O GENIUS Act foi aprovado no Senado em 17 de junho de 2025, com ampla maioria bipartidária (68-30), estabelecendo ritmo para a legislação cripto americana. Contudo, republicanos liderados por Andy Harris (R-MD), do Freedom Caucus, exigiram dispositivos mais rigorosos contra CBDCs antes de permitir o avanço. Em 15 de julho de 2025, doze republicanos contrariaram ordens diretas de Trump e votaram 196-223 contra a regra essencial para que o GENIUS Act chegasse à pauta. A divisão refletiu a preocupação central: a ausência de um veto explícito à CBDC.
Dentre os dissidentes estavam Marjorie Taylor Greene (R-GA), que rejeitou o projeto “por não proibir a CBDC”, e Anna Paulina Luna (R-FL), que alertou para o risco de abertura inadvertida à moeda digital estatal. As objeções expuseram forte resistência à vigilância governamental embutida em modelos de CBDC.
Sem a proibição, o Fed poderia criar um sistema de vigilância digital inédito, monitorando transações em tempo real e eliminando a privacidade do dinheiro físico. Os riscos econômicos também são altos—CBDCs podem gerar grandes corridas bancárias ao incentivar migração de depósitos para contas do Federal Reserve, comprometendo a solidez do sistema bancário de US$ 18 trilhões.
No cenário mundial, 137 países, somando 98% do PIB global, avaliam CBDCs; o yuan digital já circula amplamente na China. Para os críticos republicanos, sem veto claro, os EUA correm o risco de adotar, sem perceber, uma “ferramenta de vigilância monetária” que pode transformar a relação entre Estado e cidadão.
Na noite de 15 de julho, Trump atuou para romper o impasse. Em reunião com onze dos doze dissidentes no Salão Oval, obteve o compromisso para nova votação, após um acordo cuidadosamente negociado. Ficou determinado anexar o Anti-CBDC Surveillance State Act à lei orçamentária (National Defense Authorization Act) e incluir “dispositivos claros e rigorosos” sobre proibição de CBDCs no CLARITY Act.
Trump publicou na Truth Social: “Após breve conversa, todos concordaram em votar favoravelmente à regra amanhã cedo.” A intervenção reafirmou sua influência entre os republicanos, até mesmo diante do grupo mais conservador.
A votação de 16 de julho entrou para a história como o processo mais longo da Câmara, ultrapassando dez horas enquanto líderes buscavam consenso.
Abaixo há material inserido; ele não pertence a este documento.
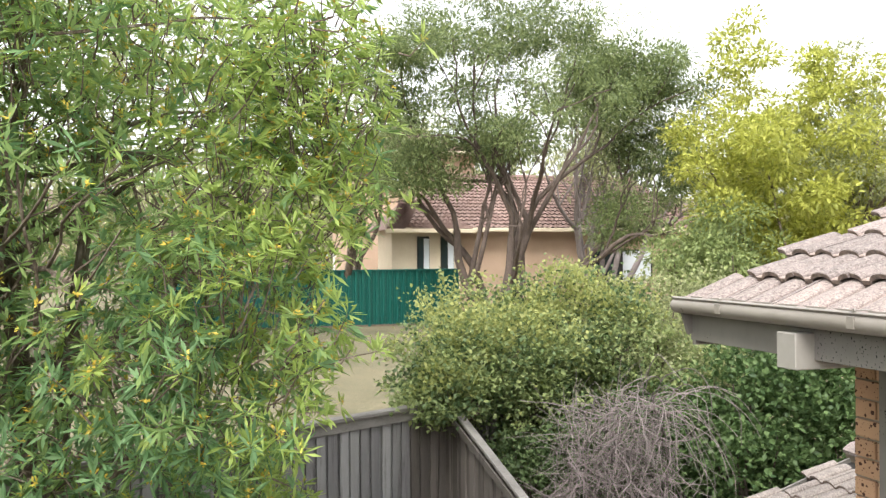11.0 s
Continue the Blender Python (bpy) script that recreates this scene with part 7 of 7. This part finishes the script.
# never in view: hedge added so the upper window mirrors something dark
shrub("hedge", "dense dark green hedge added out of view, to darken the window reflection", [((-4.9, 3.9, 2.0), (0.9, 0.7, 1.3), 900), ((-5.9, 3.4, 2.0), (0.9, 0.8, 1.3), 900), ((-6.9, 3.0, 2.0), (0.9, 0.8, 1.3), 900), ((-7.9, 2.8, 2.0), (0.9, 0.8, 1.3), 900)], L_DARK, 0.09, 0.04, 8)

shrub("far_trees", "hazy grey-green trees beyond the neighbouring gardens", [((-7.5, 19.5, 6.0), (2.4, 1.3, 3.2), 620), ((-4.0, 20.0, 7.0), (2.4, 1.3, 3.4), 620), ((-0.8, 19.5, 7.2), (2.0, 1.2, 3.0), 520), ((-10.5, 20.0, 5.5), (2.4, 1.3, 3.0), 480)], L_GUM, 0.2, 0.045, 8, cat="trees")


# ---- the street side behind the camera, seen in the glass ----
def car():
    c = thing("car", "dark blue sedan parked on the street", "car", at=pose(-11.2, -7.2, 0.52, 0, 0, 90))
    prof = [(-2.2, 0.35), (-2.2, 0.75), (-2.05, 0.92), (-1.3, 0.98), (-0.75, 1.36), (0.35, 1.40), (1.05, 1.0), (2.0, 0.85), (2.2, 0.65), (2.2, 0.35)]
    n = len(prof)
    m = Mesh()
    for y, k in ((-0.85, 1.0), (-0.62, 1.0), (0.62, 1.0), (0.85, 1.0)):
        for x, z in prof:
            inset = 0.14 if z > 1.1 and abs(y) > 0.7 else 0.0
            zz = z - (0.05 if abs(y) > 0.7 else 0)
            m.v.append((x, y - math.copysign(inset, y), zz))
    m.n = 4 * n
    for j in range(3):
        for i in range(n):
            m.f.append((j * n + i, j * n + (i + 1) % n, (j + 1) * n + (i + 1) % n, (j + 1) * n + i))
    m.f += [tuple(range(n)), tuple(range(4 * n - 1, 3 * n - 1, -1))]
    part("body", m, M_CARBLUE, c, smooth=40)
    for s in (-1, 1):
        g = Mesh().add([(-1.1, s * 0.80, 0.97), (0.9, s * 0.80, 0.98), (0.3, s * 0.725, 1.30), (-0.68, s * 0.725, 1.28)], [(0, 1, 2, 3)])
        part("side_window", g, M_CARGLASS, c)
        for x in (-1.35, 1.35):
            w = part("wheel", Mesh().lathe([(0.2, -0.1), (0.31, -0.1), (0.32, 0), (0.31, 0.1), (0.2, 0.1)], 24, (x, s * 0.78, 0.32), Matrix.Rotation(radians(90), 3, "X")), M_TYRE, c, smooth=40)
            part("rim", Mesh().lathe([(0.0, 0.11), (0.2, 0.105), (0.2, -0.105), (0.0, -0.11)], 20, (x, s * 0.78, 0.32), Matrix.Rotation(radians(90), 3, "X")), M_LEG, w)
    part("windscreen", Mesh().add([(0.42, -0.62, 1.385), (0.42, 0.62, 1.385), (1.02, 0.7, 1.025), (1.02, -0.7, 1.025)], [(0, 3, 2, 1)]), M_CARGLASS, c)
    return c


car()
solid("road", Mesh().box((-11.6, 0.0, 0.50), (5.0, 60.0, 0.1)), M_ASPHALT, "grey asphalt street beside the garden", "road", kind="structure")
# added behind the camera as a dark backdrop for the glass to reflect
shrub("hedge", "tall dark green hedge added across the street, to darken the window reflection", [((-19.0, -8.0, 4.5), (2.0, 5.0, 3.2), 900), ((-19.0, 2.0, 4.6), (2.0, 5.0, 3.4), 900), ((-19.0, 12.0, 4.6), (2.0, 5.0, 3.4), 800)], L_BUSHDK, 0.3, 0.08, 7)


# ---- pieces: roof tiles, bricks, pavers ----
for parent, group, piece in ((roof_up, up_singles, tile_piece), (roof_low, low_singles, tile_old)):
    for m in group:
        o = part("roof_tile", piece, None, parent)
        o.matrix_world = m

BRICK = (0.23, 0.11, 0.076)
brick_meshes = []
rngb = np.random.default_rng(8)
for k in range(5):
    bm_ = Mesh().box((0, 0, 0), BRICK, bevel=0.003)
    bm_.v = [(p[0] + rngb.normal(0, 0.0009), p[1] + rngb.normal(0, 0.0009), p[2] + rngb.normal(0, 0.0009)) for p in bm_.v]
    brick_meshes.append(bm_.data("brick", M_BRICK))
brick_low = [bm_.copy() for bm_ in brick_meshes]
for bm_ in brick_low:
    bm_.materials[0] = M_BRICK_LOW
half_mesh = Mesh().box((0, 0, 0), (0.11, 0.11, 0.076), bevel=0.003).data("brick", M_BRICK)
half_low = half_mesh.copy()
half_low.materials[0] = M_BRICK_LOW


def lay_bricks(parent, face_x, y0, y1, z0, z1, whole=brick_meshes, cut=half_mesh, course=0.0858):
    """Stretcher bond on a wall that faces -x; whole and cut bricks fill the run."""
    z, r = z0, 0
    while z + 0.07 < z1:
        y = y1
        first = 0.24 if (r % 2) else 0.12
        while y > y0 + 0.03:
            w = min(first, y - y0)
            first = 0.24
            mesh = whole[rngb.integers(0, 5)] if w > 0.2 else cut
            o = part("brick", mesh, None, parent)
            sc = (w - 0.01) / (0.23 if w > 0.2 else 0.11)
            o.matrix_world = Matrix.Translation((face_x + 0.055 + rngb.normal(0, 0.0012), y - w / 2, z + 0.043)) @ rz(90).to_4x4() @ Matrix.Diagonal((sc, 1, course / 0.0858, 1))
            y -= w
        z += course
        r += 1


lay_bricks(wall_low, LOW_X, 3.975, 5.50, 0.005, 2.15, brick_low, half_low)
lay_bricks(wall_up, UP_X, -0.66, 0.765, 3.592, 4.50, course=0.0815)
lay_bricks(wall_up, UP_X, 2.165, 2.94, 3.352, 4.50, course=0.0815)


def lay_pavers():
    """Patio pavers of three sizes in rows, each a little out of level."""
    patio = thing("patio", "worn grey-brown concrete pavers with dirt and weeds in the joints", "pavement", kind="structure")
    rngp = np.random.default_rng(9)
    part("joint_sand", Mesh().sheet([[(x, y, -0.0045) for x in np.linspace(-1.35, 1.8, 5)] for y in np.linspace(-1.0, 4.4, 5)]), M_JOINT, patio, "dirt swept into the joints")
    kinds = {}
    turn = rz(-4.5)
    for i in range(-9, 14):
        for j in range(-4, 16):
            w, d = 0.40, 0.20
            cx = i * 0.20
            cy = j * 0.40 + (0.20 if i % 2 else 0.0)
            p = turn @ Vector((cx, cy, 0)) + Vector((-0.073, 0.43, 0))
            if not (-1.3 < p.x < 1.95 and -0.6 < p.y < 5.6):
                continue
            if p.y > step_line(p.x) + 0.05 and p.x > -0.3:
                continue
            key = rngp.integers(0, 4)
            if key not in kinds:
                b_ = Mesh().box((0, 0, 0), (0.1975, 0.3945, 0.05), bevel=0.003)
                b_.v = [(v[0] + rngp.normal(0, 0.0012), v[1] + rngp.normal(0, 0.0012), v[2] + rngp.normal(0, 0.0007)) for v in b_.v]
                kinds[key] = b_.data("paver", M_PAVER)
            o = part("paver", kinds[key], None, patio)
            o.matrix_world = Matrix.Translation((p.x, p.y, -0.025 + rngp.normal(0, 0.0008))) @ turn.to_4x4() @ Matrix.Rotation(rngp.normal(0, 0.002), 4, "X") @ Matrix.Rotation(rngp.normal(0, 0.002), 4, "Y")
    return patio


lay_pavers()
Ao final da quarta-feira, o presidente Mike Johnson (R-LA) articulou o acordo definitivo, reduzindo gradativamente a resistência conservadora, e a regra foi aprovada por apertados 215 a 211.
Com a regra aprovada, os textos do GENIUS, CLARITY e Anti-CBDC avançam para votação final. O GENIUS Act deve se tornar a primeira grande lei cripto assinada por um presidente americano, já que obteve amplo apoio nos dois plenários e implementa normas federais para stablecoins.
O projeto estabelece padrões rigorosos: emissores de stablecoins precisarão manter reservas lastreadas integralmente (1:1) em dólares ou títulos do Tesouro de curto prazo e divulgar mensalmente a composição dessas reservas. A medida busca fortalecer legitimidade e confiança para bancos, comerciantes e usuários. O CLARITY Act define com precisão quando tokens são commodities ou valores mobiliários, ampliando a supervisão da CFTC sobre ativos digitais e aliviando a pressão regulatória sobre a SEC. Essas iniciativas demonstram a transição dos EUA para regras concretas no universo cripto—historicamente afastado das finanças tradicionais.
A regra aprovada define os parâmetros para análise dos três projetos, viabilizando regulamentação ampla e mantendo a coesão republicana em pautas estratégicas.
Anos a fio, o universo cripto funcionou como um “ambiente de experimentação regulatória”. O Bitcoin começou como dinheiro digital rebelde, o Ethereum inaugurou um novo paradigma tecnológico e, neste espaço, brotaram DeFi, NFTs, GameFi e a tokenização de ativos; tudo prosperava em zonas cinzentas. Mas após o colapso da FTX em 2022, o contexto mudou: mercado e reguladores clamaram por regras objetivas.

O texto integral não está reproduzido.